Tupac Shakur's murder officially remains unsolved and his fate has fascinated his conspiracy-minded followers. Photo / Getty Images
The ghost of Tupac still reigns.
Other rappers have succeeded him in stardom, but the rapper - who died at the age of 25 on September 13, 1996 - maintains a hold on music fans that is among the most enduring in recent times.
Tupac was shot on September 7, 1996 shortly after a Mike Tyson fight in Las Vegas. He died of his injuries six days later.
Born in New York and raised in Baltimore, he became one of the most identifiable figures in the West Coast scene centred around Suge Knight's Death Row Records
Recently, a photo sent the internet into meltdown of a man in South Africa, who internet users insisted was the long-lost rap messiah.
The startling picture was posted on a video clip on YouTube and has left millions of shocked music fans asking is the Harlem-born rap star really alive and living in hiding.
The video titled Tupac is alive new proof 2016 claimed it had the most convincing evidence the fallen rapper is still with us.
It is claimed the man is "Tupac guys 100% same eyebrows and lips".
The jacket the man is wearing is only said to have been released onto the market in 2012.
The subtitles in the video state the photo is a "selfie" taken in 2015 on a phone "made in 2011" - 11 years after his death.
2. TUPAC'S STAGE NAME, 'MAKAVELI'
Tupac's album The Don Killuminati: The 7 Day Theory was released under the stage name he performed under, Makaveli.
The name came from Italian war strategist Niccolò Machiavelli who pretended to fake his death.
If you swap around the letters, Makaveli turns into 'AM ALIVE K.'
The album, which was released under the name, has the words "Exit 2Pac, Enter Makaveli" on the cover and it featured him as Jesus Christ, who did come back to life after a resurrection. Many fans still debate the chance of the rapper being alive, based on these subtle details.
His body was cremated on September 14, 1996, the day after he died. Suge Knight, the owner of Tupac's one-time label, Death Row Records, claimed he personally paid a man $3 million to cremate him.

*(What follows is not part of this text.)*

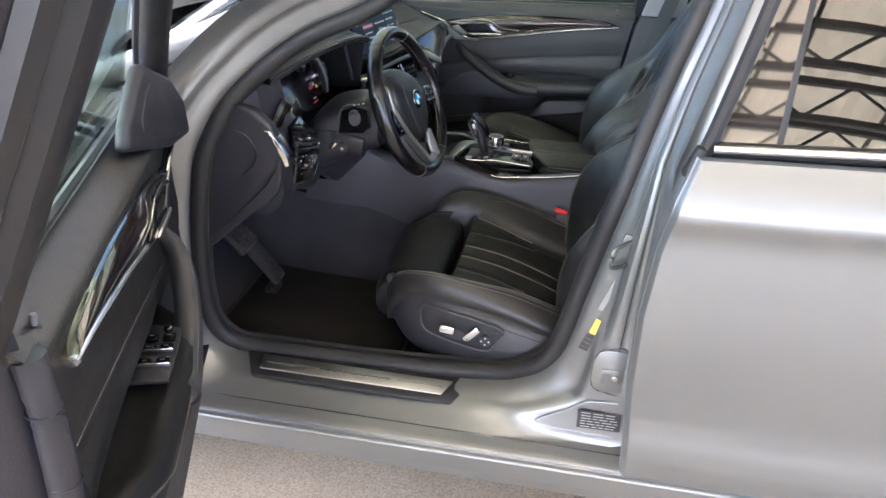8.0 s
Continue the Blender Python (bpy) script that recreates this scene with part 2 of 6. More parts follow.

While a book titled The Killing of Tupac Shakur claimed to have a picture of Tupac receiving an autopsy, some fans dispute the authenticity of the picture.
The book's author, Cathy Scott from the Las Vegas Sun, said an autopsy was done the evening of September 13, 1996, almost immediately following his death. According to her, the body was positively identified by his mother, Afeni Shakur, who died this year. Public funeral services were also cancelled in both Los Angeles and Atlanta, and there was no viewing of his body.
4. HE'S IN EXILE AND IN CUBA
Fans who can't accept his death say he faked his own death in Las Vegas and then fled to Cuba to join his aunt Assata Shakur. Formerly called Joanne Chesimard, she is a Queens-born activist who belonged to the Black Liberation Army. She was on the FBI's most wanted terrorist list after she escaped prison two years after being convicted of the alleged murder of state trooper Werner Foerster in 1977 during a gunfight.
She has always maintained her innocence. In 1984, then Cuban President Fidel Castro granted her political asylum on the island. But questions still remain around why he'd want to leave the US for Cuba. Even Suge Knight has previously claimed Tupac was on an island smoking Cuban cigars.
5. HE'S WORKING FOR THE COPS
Some fans claimed they believe Tupac's death was faked by the FBI, and the rapper is now living in witness protection, assisting police with other investigations.
He was featured on Richie Rich's track N***** Done Changed, which was released after his death in 1996. On the song Tupac raps, "I've been shot and murdered, can't tell you how it happened word for word but best believe that n*****' gonna get what they deserve."
On the song Ain't Hard 2 Find he opens up the track with - "I heard rumours that I died murdered in cold blood, traumatised pictures of me in my final states - you know mama cried. But that was fiction, some coward got the story twisted."
In Tupac's song Life of an Outlaw, he says: "All for the street fame on how to be managed, six months in advance to what we plotted, approved to go on swole and now I got it". This implies that Tupac planned his "death" in advance and now he is enjoying the success.
It is lyrics like these that have left many fans wondering if he really is dead, or if his death was faked.
7. THE SNEAKER THEORY
In the video for To Live & Die In L.A. (Death Row, 1996), he is wearing the newest edition of the Nike Air Jordans. However, the shoes were not released by Nike until November - two months after his death in September.
In the video for Toss It Up (Death Row, 1996), he is seen wearing a pair of Penny Hardaway sneakers which were also not available until after the time of his "death."
Both pairs of sneakers led to more rumours about the rapper being alive.
Regardless of what conspiracy theories fans believe though, Tupac was finally "resurrected" in hologram form.
In 2012 at Coachella, one of the world's pre-eminent music festivals, he performed in one of the first concert holograms alongside former associates Snoop Dogg and Dr. Dre.
Yet despite his global persona, few formal tributes exist for Tupac, whose mother said she spread his ashes on her North Carolina farm.